The trigger date for the statute of limitations varies by state and by the type of claim. For breach of contract claims against an insurer, the clock typically starts on one of these dates: the date the loss occurred, the date the insurer denied the claim, or the date the insurer made a final payment that you believe is inadequate. The specific trigger depends on your state law and the circumstances of your claim.

Many states follow the "discovery rule," which provides that the statute of limitations does not begin until the policyholder knew or reasonably should have known about the basis for the claim. For example, if the insurer denied your claim and you later discovered that the denial was based on a misrepresentation of the policy language, the clock may start from the date you discovered the misrepresentation rather than the date of the original denial.

For bad faith claims, the trigger date is often the date of the wrongful act, meaning the date the insurer engaged in the unreasonable conduct. If the bad faith involved a series of actions over time (such as repeated delays, unreturned calls, and ignored documentation), some states treat the last act in the series as the trigger date. Others use the first act. This distinction matters because a pattern of bad faith that spans many months can shift the deadline significantly depending on which act starts the clock.

Common Deadlines by State

The statute of limitations for breach of a written contract varies significantly across the United States. States with a 3-year limit include Alaska, Delaware, and Maryland among others. States with a 4-year limit include California, Colorado, Florida, and Texas. States with a 5-year limit include Kansas, Missouri, and Oregon. States with a 6-year limit include Illinois, Massachusetts, Michigan, New York, Ohio, and Pennsylvania. A handful of states, including Iowa and Kentucky, allow up to 10 years for written contract claims.

Bad faith statutes of limitations are typically shorter. In many states, the bad faith limitation is 2 to 3 years because it is classified as a tort action. California allows 2 years for bad faith (compared to 4 for breach of contract), and Texas allows 2 years for bad faith (compared to 4 for contract). This shorter window means that even if you have time to file a contract claim, your bad faith claim may expire first, potentially costing you access to the enhanced damages that bad faith provides.
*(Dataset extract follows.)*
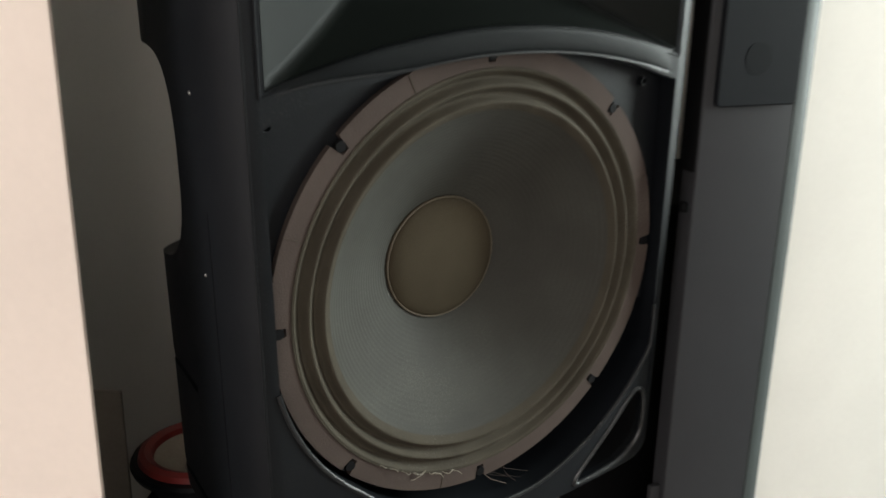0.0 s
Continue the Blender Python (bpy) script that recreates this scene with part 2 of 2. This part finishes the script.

These are general guidelines and the specifics can change based on recent legislation, court decisions, and the particular facts of your case. Always verify the current deadline with an insurance attorney in your state, because relying on outdated or generalized information can result in missing a critical filing deadline.

Tolling and Extensions

Certain circumstances can pause (toll) or extend the statute of limitations. If the insurer engaged in fraudulent concealment, meaning they actively hid facts that would have revealed the basis for your claim, most states will toll the statute until the fraud is discovered. If you were a minor or legally incapacitated at the time of the loss, most states toll the statute until the disability is removed.

Some states toll the statute during the pendency of the appraisal process or other formal dispute resolution mechanisms. The theory is that you should not be penalized for pursuing a contractual remedy before resorting to litigation. However, not all states provide this protection, so do not assume that invoking appraisal automatically stops the litigation clock. File a protective lawsuit if the statute of limitations is approaching, even if the appraisal process is still ongoing.

A department of insurance complaint does not toll the statute of limitations in most states. Regulatory complaints and legal deadlines operate on separate tracks. Filing a regulatory complaint while the statute of limitations runs does not protect your right to sue.

Policy Contractual Limitations vs State Statutes

Many homeowners insurance policies contain a "suit limitation" provision that requires you to file any lawsuit within a specified period, often one or two years from the date of loss. This contractual limitation can be shorter than the state statute of limitations for breach of contract.

Courts in most states enforce these contractual limitations as long as they are reasonable. What constitutes "reasonable" varies, but a one-year limitation measured from the date of loss has been upheld in many jurisdictions. However, some states have enacted laws that prohibit insurers from shortening the statute of limitations below a certain threshold, or that require the contractual period to begin from the date of denial rather than the date of loss.

The interaction between contractual limitations and state statutes creates a trap for policyholders who focus only on the state deadline. If your state has a 6-year statute of limitations for contract claims but your policy requires suit within 2 years of the date of loss, the shorter period controls. Read your policy carefully and consult an attorney if you are unsure which deadline applies.

How to Protect Your Claim from Expiring

Track all relevant dates from the moment you file your claim. Record the date of loss, the date you reported the claim, the date of each communication with the insurer, the date of any denial or underpayment, and the date you received the denial letter. These dates establish the timeline and help determine when the statute of limitations began running.

Do not wait until the deadline is approaching to consult an attorney. Many insurance claims involve extended negotiations, appeals, and alternative dispute resolution processes that consume months or years. Starting a consultation early ensures that you understand the applicable deadlines and can plan your strategy accordingly. Most insurance attorneys offer free initial consultations and can quickly tell you whether your deadline is approaching.

If the deadline is approaching and you have not resolved the dispute, file a lawsuit to preserve your rights even if you prefer to continue negotiating. Filing a lawsuit does not prevent settlement discussions from continuing, and many cases settle after a lawsuit is filed. The alternative, missing the deadline and losing your right to sue entirely, is irreversible.

Key Takeaway

The statute of limitations is an absolute deadline that eliminates your right to sue if you miss it. Know your state deadline, check your policy for shorter contractual limitations, and consult an attorney well before either deadline approaches. When in doubt, file to preserve your rights.